The champion will look tired before he looks happy
The 2026 U.S. Open at Shinnecock Hills will not crown only the best putter in a statistical sense. It will crown the player who handles the emotional cost of fast greens.
He will miss; he will watch a careful stroke slide past the hole; he will hear the gallery groan before he fully understands the break. Yet still, he will have to walk forward, mark the ball, and make the next decision without flinching.
Putting on glass sounds glamorous until the ball starts moving. Then the space tightens. The hole looks smaller. The slope looks louder. A two-putt feels like survival. A par feels stolen.
That is the strange beauty of U.S. Open speeds. They strip the game down until every player faces the same small terror: a white ball, a polished surface, and a stroke that cannot be taken back.
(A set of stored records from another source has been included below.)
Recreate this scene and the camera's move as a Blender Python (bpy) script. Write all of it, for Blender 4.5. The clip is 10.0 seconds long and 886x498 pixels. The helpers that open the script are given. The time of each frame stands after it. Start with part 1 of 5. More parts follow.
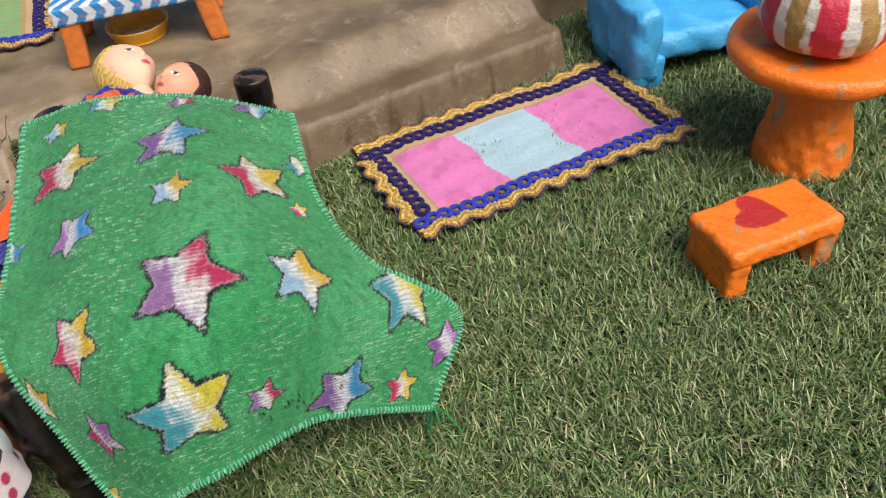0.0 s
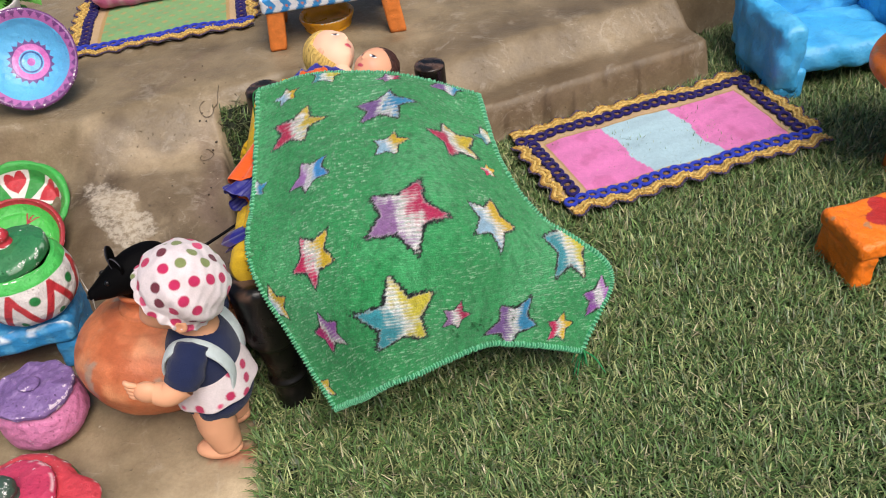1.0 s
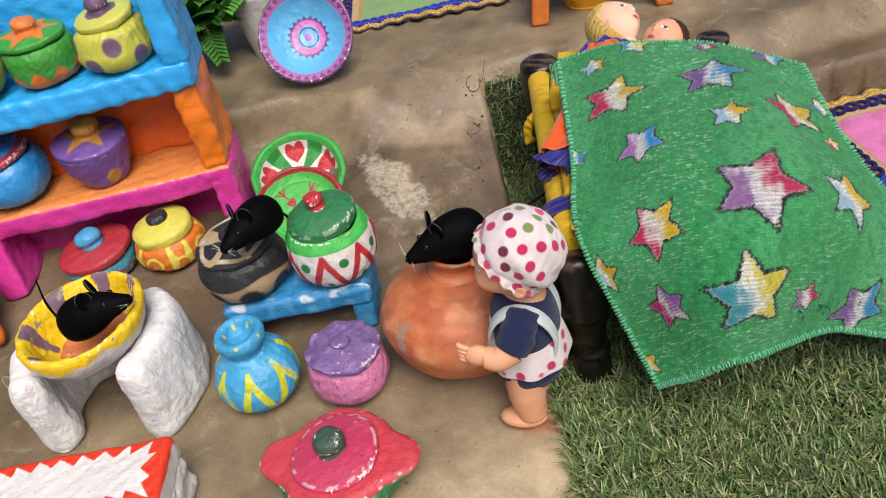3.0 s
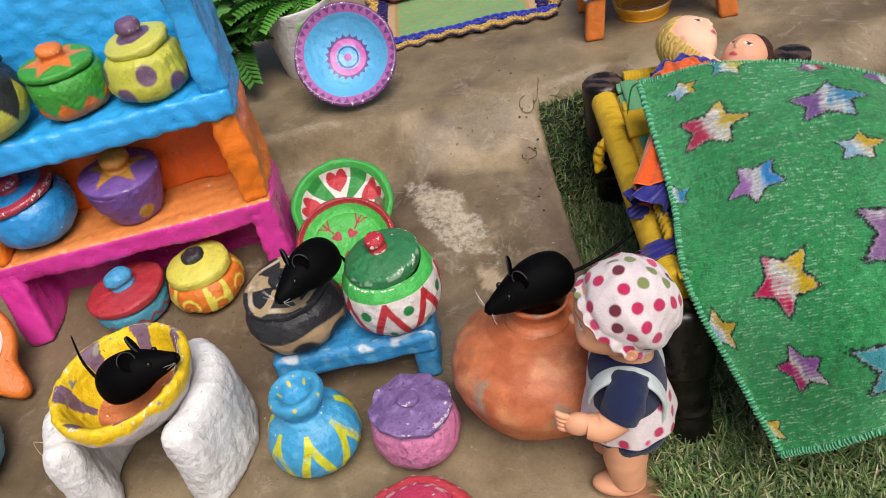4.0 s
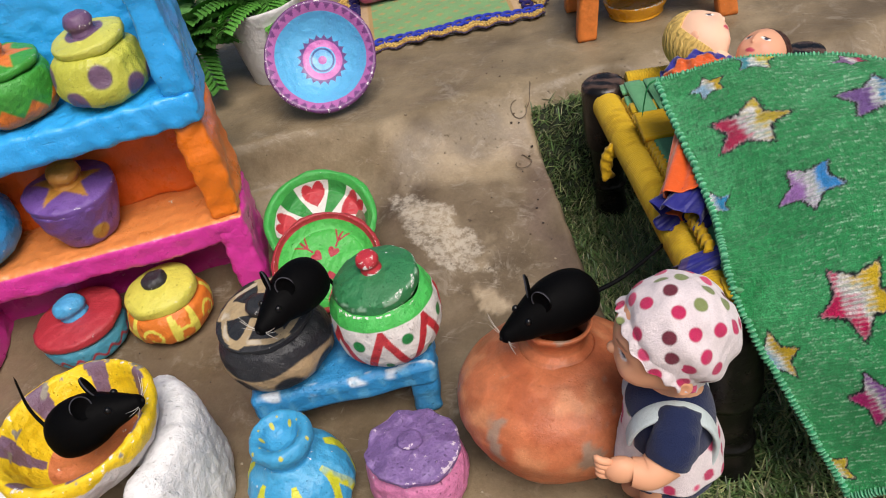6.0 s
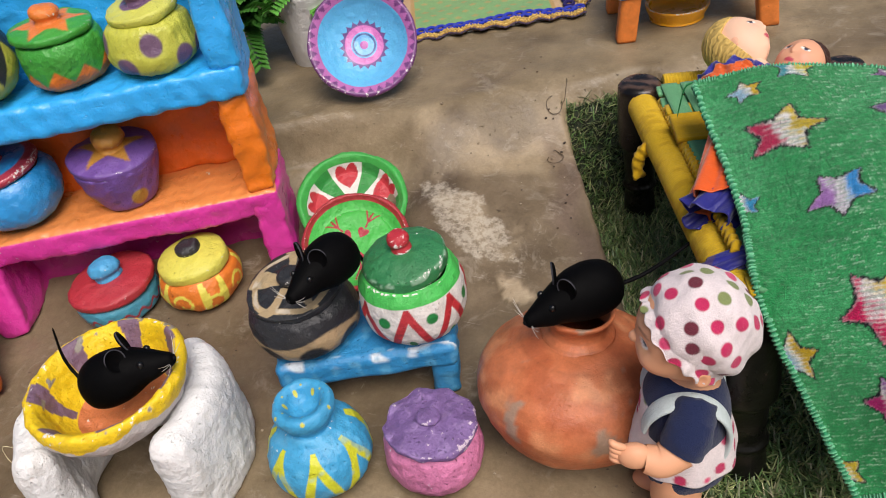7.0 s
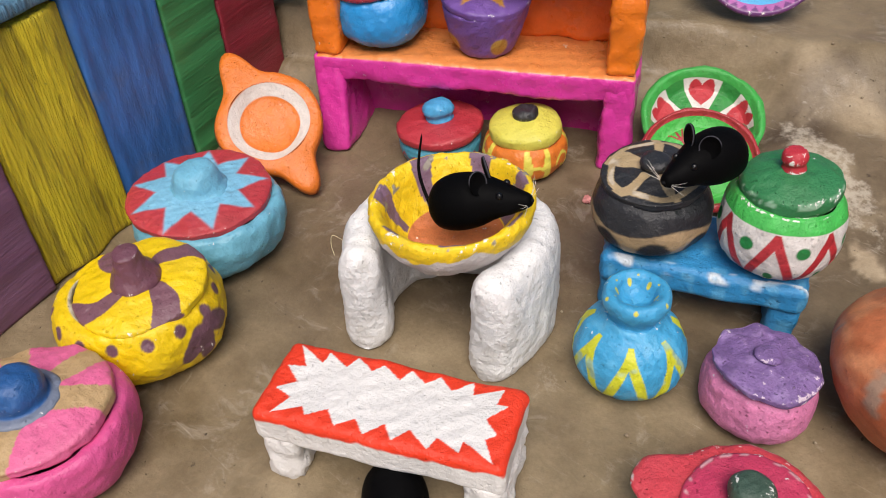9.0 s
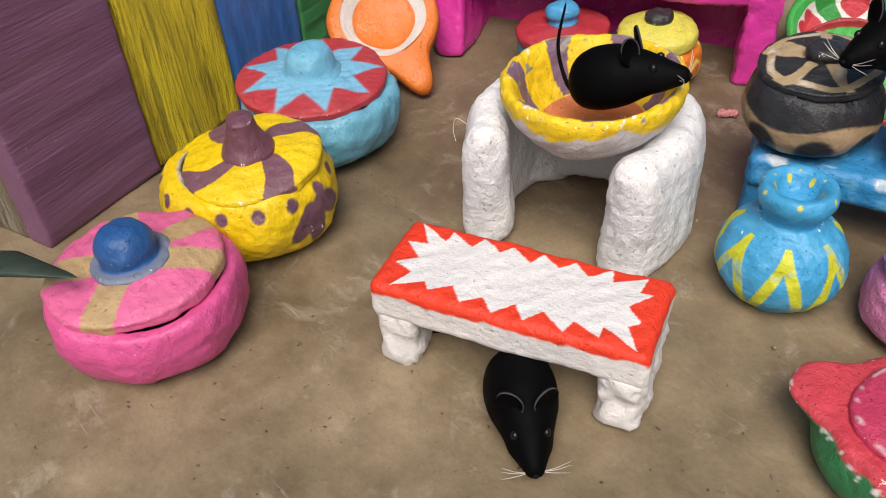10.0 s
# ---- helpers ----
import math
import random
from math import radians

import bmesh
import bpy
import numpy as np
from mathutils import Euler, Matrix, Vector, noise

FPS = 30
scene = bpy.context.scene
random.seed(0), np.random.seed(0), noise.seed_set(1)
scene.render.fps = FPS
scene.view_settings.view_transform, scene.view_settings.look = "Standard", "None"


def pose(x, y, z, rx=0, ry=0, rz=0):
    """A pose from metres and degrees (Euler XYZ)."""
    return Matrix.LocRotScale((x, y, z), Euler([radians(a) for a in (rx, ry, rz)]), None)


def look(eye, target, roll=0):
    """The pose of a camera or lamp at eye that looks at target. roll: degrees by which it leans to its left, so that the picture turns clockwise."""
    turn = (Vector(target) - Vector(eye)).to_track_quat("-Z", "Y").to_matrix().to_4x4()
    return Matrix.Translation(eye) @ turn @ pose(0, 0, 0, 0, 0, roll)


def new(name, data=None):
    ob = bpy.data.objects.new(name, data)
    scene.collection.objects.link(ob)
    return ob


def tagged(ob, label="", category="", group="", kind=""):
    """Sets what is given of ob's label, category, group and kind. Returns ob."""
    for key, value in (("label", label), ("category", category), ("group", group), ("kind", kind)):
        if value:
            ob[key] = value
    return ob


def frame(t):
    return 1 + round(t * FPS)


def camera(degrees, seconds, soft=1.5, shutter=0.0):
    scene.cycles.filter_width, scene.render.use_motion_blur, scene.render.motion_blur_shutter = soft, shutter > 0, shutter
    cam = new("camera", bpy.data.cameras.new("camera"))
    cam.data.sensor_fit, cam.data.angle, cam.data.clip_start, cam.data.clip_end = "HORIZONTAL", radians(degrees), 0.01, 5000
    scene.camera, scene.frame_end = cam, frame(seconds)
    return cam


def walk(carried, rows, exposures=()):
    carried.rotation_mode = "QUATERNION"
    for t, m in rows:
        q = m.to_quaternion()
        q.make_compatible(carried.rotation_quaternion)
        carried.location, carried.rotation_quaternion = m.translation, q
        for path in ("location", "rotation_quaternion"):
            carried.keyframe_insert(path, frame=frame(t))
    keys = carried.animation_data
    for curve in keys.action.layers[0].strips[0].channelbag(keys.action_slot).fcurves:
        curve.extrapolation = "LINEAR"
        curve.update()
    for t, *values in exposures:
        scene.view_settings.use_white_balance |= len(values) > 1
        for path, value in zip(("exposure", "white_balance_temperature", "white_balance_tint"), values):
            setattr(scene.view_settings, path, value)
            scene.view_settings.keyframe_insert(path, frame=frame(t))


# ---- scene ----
cam = camera(57.5, 10.0, soft=1.0)
PATH = [
    (0, (0.062, 0.255, 0.382), (-0.12, 1.745, -0.94), -6.8),
    (0.5, (0.052, 0.21, 0.41), (-0.242, 1.705, -0.886), -6.9),
    (1, (0.031, 0.171, 0.413), (-0.386, 1.651, -0.865), -7.6),
    (1.5, (0.014, 0.152, 0.423), (-0.529, 1.602, -0.842), -9.1),
    (2, (-0.02, 0.144, 0.428), (-0.671, 1.56, -0.826), -11.0),
    (2.5, (-0.046, 0.14, 0.424), (-0.769, 1.525, -0.824), -12.6),
    (3, (-0.068, 0.144, 0.414), (-0.834, 1.507, -0.833), -13.8),
    (3.2, (-0.083, 0.152, 0.414), (-0.858, 1.522, -0.832), -14.2),
    (4.5, (-0.151, 0.188, 0.401), (-0.918, 1.562, -0.833), -14.9),
    (5, (-0.165, 0.196, 0.388), (-0.906, 1.588, -0.843), -14.8),
    (5.5, (-0.175, 0.215, 0.377), (-0.882, 1.626, -0.851), -14.5),
    (5.7, (-0.176, 0.214, 0.381), (-0.865, 1.635, -0.846), -14.0),
    (6.8, (-0.181, 0.211, 0.374), (-0.878, 1.629, -0.853), -11.0),
    (7, (-0.178, 0.199, 0.38), (-0.899, 1.608, -0.842), -10.4),
    (7.5, (-0.198, 0.185, 0.387), (-1.007, 1.543, -0.837), -8.2),
    (8, (-0.229, 0.172, 0.377), (-1.149, 1.451, -0.856), -6.0),
    (8.5, (-0.249, 0.16, 0.365), (-1.264, 1.349, -0.881), -3.8),
    (9, (-0.256, 0.152, 0.336), (-1.348, 1.247, -0.933), -2.8),
    (9.3, (-0.265, 0.15, 0.308), (-1.395, 1.184, -0.977), -2.8),
    (9.5, (-0.27, 0.144, 0.297), (-1.417, 1.157, -0.991), -2.5),
    (10, (-0.276, 0.125, 0.28), (-1.455, 1.08, -1.024), -3.1),
]
walk(cam, [(t, look(eye, target, roll)) for t, eye, target, roll in PATH],
     exposures=[(0, 0.05, 6500, 11), (2.5, -0.04, 6500, 11), (4.5, -0.13, 6500, 11), (10, -0.13, 6500, 11)])

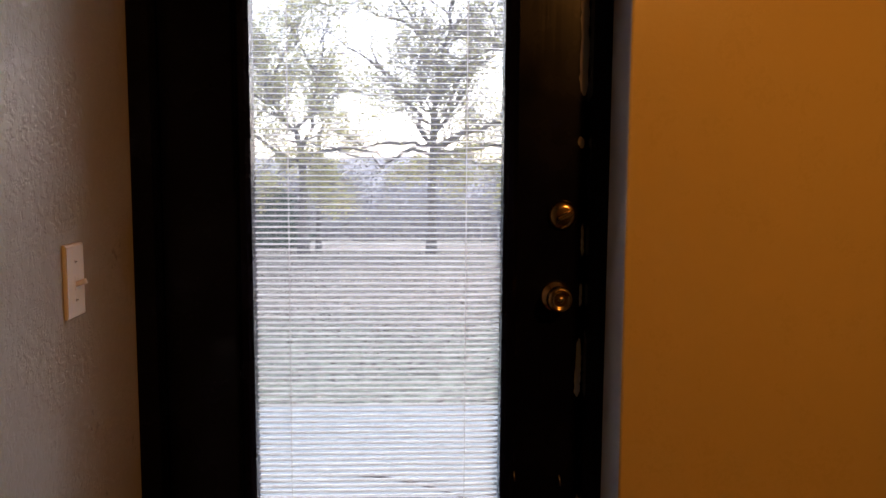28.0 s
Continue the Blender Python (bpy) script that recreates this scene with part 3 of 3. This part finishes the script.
def wane(x0, x1, seed):
    """A ragged strip of bark left along the back edge of the seat."""
    rg = random.Random(seed)
    bm, rows, n = bmesh.new(), [], 46
    for k in range(n + 1):
        x = x0 + (x1 - x0) * k / n
        deep = 0.002 + 0.03 * max(0.0, noise.noise((x * 17, seed, 0.3)) + 0.12) * min(1, k / 4) + rg.uniform(0, 0.003)
        rows.append([bm.verts.new((x, y, 0.5204)) for y in (0.169 - deep, 0.169 - deep * 0.4, 0.1695)] + [bm.verts.new((x, 0.1715, 0.514))])
    for a, b in zip(rows, rows[1:]):
        for k in range(3):
            bm.faces.new((a[k], b[k], b[k + 1], a[k + 1]))
    part("wane_bark", bm, KNOT, sb1, "brown ragged bark along the back edge")


wane(0.255, 1.19, 8)
for x, y in ((0.1, 0.1), (0.215, 0.1), (0.33, 0.085), (0.36, 0.085), (0.385, -0.02), (0.62, 0.1), (0.62, -0.09)):
    knot_on(sb1 if y > 0.02 else sb2, x, y, 0.0028, 0.0028, 70)


def crossed_leg(x, y_top, y_low, half=0.024):
    a, b = Vector((0, y_top, 0.482)), Vector((0, y_low, 0.0))
    d = (b - a).normalized()
    n = Vector((0, -d.z, d.y)) * half
    bm = bmesh.new()
    outline = []
    for s in (1, -1):
        p = a + n * s
        p = p + d * ((0.482 - p.z) / d.z)
        q = b + n * s
        q = q + d * ((0.0 - q.z) / d.z)
        outline += [(p.y, p.z), (q.y, q.z)] if s == 1 else [(q.y, q.z), (p.y, p.z)]
    va = [bm.verts.new((x, u, w)) for u, w in outline]
    vb = [bm.verts.new((x + 0.054, u, w)) for u, w in outline]
    bm.faces.new(va), bm.faces.new(vb[::-1])
    for k in range(4):
        j = (k + 1) % 4
        bm.faces.new((va[j], va[k], vb[k], vb[j]))
    bmesh.ops.recalc_face_normals(bm, faces=bm.faces)
    bmesh.ops.bevel(bm, geom=list(bm.edges), offset=0.003, segments=2, affect="EDGES")
    return daylit_sides(part("leg", bm, LEG, bench))


for x in (0.15, 0.95):
    crossed_leg(x, -0.01, -0.262)
    crossed_leg(x + 0.054, -0.14, 0.05, 0.017)
    part("cross_cleat", box(x - 0.038, x, -0.13, 0.12, 0.444, 0.482, 0.002), LEG, bench)
    part("bolt", lathe([(0.006, 0.0), (0.006, 0.002), (0.003, 0.003)], 12, pose(x, -0.07, 0.37, 0, -90, 0)), STEEL, bench, "small dull bolt head")

# ---- ceiling lamp that lights the entry ----
lamp = thing("ceiling_spotlight", "brushed metal ceiling spotlight with a warm bulb", "ceiling light", (1.58, -1.7, TOP))
part("canopy", lathe([(0.06, 0.0), (0.06, -0.012), (0.03, -0.022), (0.01, -0.026)], 24), SHADE, lamp, smooth=True)

# ---- outdoors ----
def ground_z(x, y):
    """Lawn that falls away from the patio, then a wooded valley and a far hill."""
    if y < 3.7:
        z = -0.26
    elif y < 24:
        z = -0.26 - 0.66 * (y - 3.7) / 16.3
    else:
        z = -1.08 - 0.075 * (min(y, 90) - 24)
    return z + 0.05 * noise.noise((x * 0.15, y * 0.15, 3.1)) * (1 if y > 4.5 else 0)


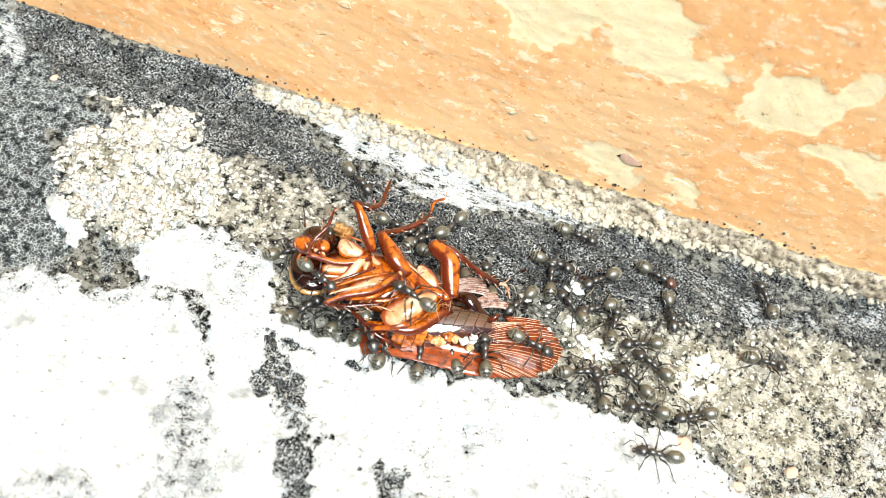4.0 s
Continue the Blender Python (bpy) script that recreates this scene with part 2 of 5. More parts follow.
def ground_material():
    n = Nodes("weathered_concrete", 0.95, 0.06)
    fine, mid, wide = n.noise(0.27, 4, 0.8), n.noise(1.2, 5, 0.7), n.noise(7.0, 4, 0.6)
    speck = n.noise(0.55, 3, 0.6)
    net = n.cells(0.44)
    white, dark, tan, lichen, foot = n.layer("white"), n.layer("dark"), n.layer("tan"), n.layer("lichen"), n.layer("foot")
    grit = n.sum("ADD", n.sum("MULTIPLY", fine, 0.55), n.sum("MULTIPLY", mid, 0.6))
    # bare grey concrete, speckled
    bare = n.mix(n.span(mid, 0.35, 0.65), (0.075, 0.075, 0.068), (0.28, 0.275, 0.24))
    bare = n.mix(n.span(grit, 0.585, 0.52), bare, (0.007, 0.007, 0.0065))
    bare = n.mix(n.span(speck, 0.59, 0.65), bare, (0.46, 0.455, 0.42))
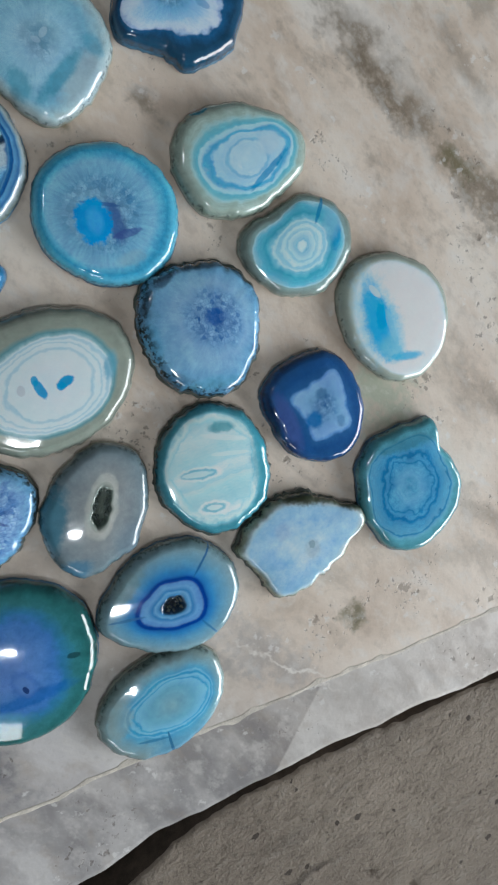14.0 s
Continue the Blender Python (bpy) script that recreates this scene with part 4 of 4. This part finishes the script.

Shinnecock has already shown what happens when that line gets crossed. It has also shown how greatness can rise from the wreckage. Brooks Koepka did not make 2018 look graceful. He stayed upright long enough to win.
This June, the next champion will need the same hard skill.
Putting on glass will demand soft hands, clear eyes, and a mind that does not flinch when the ball keeps rolling.
READ MORE: Rory McIlroy at Shinnecock: Chasing the Next Leg of the Slam
FAQS
What does “putting on glass” mean in golf?
It means putting on extremely fast greens where even soft strokes can roll too far. U.S. Open setups often create that feeling.
Why are U.S. Open greens so fast?
The USGA uses firm, fast surfaces to test touch, patience, and nerve. Players must control speed as much as line.
What makes Shinnecock Hills putting so difficult?
Shinnecock adds wind, firm turf, slope, and exposed greens. A good putt can still slide away if the speed is wrong.
Why does lag putting matter at Shinnecock?
Lag putting protects the scorecard. A clean two-putt from long range can save a round before one mistake becomes two.
What happened at Shinnecock in 2018?
Fast, firm greens pushed players to the edge. Phil Mickelson’s moving-ball penalty became the unforgettable image of that pressure.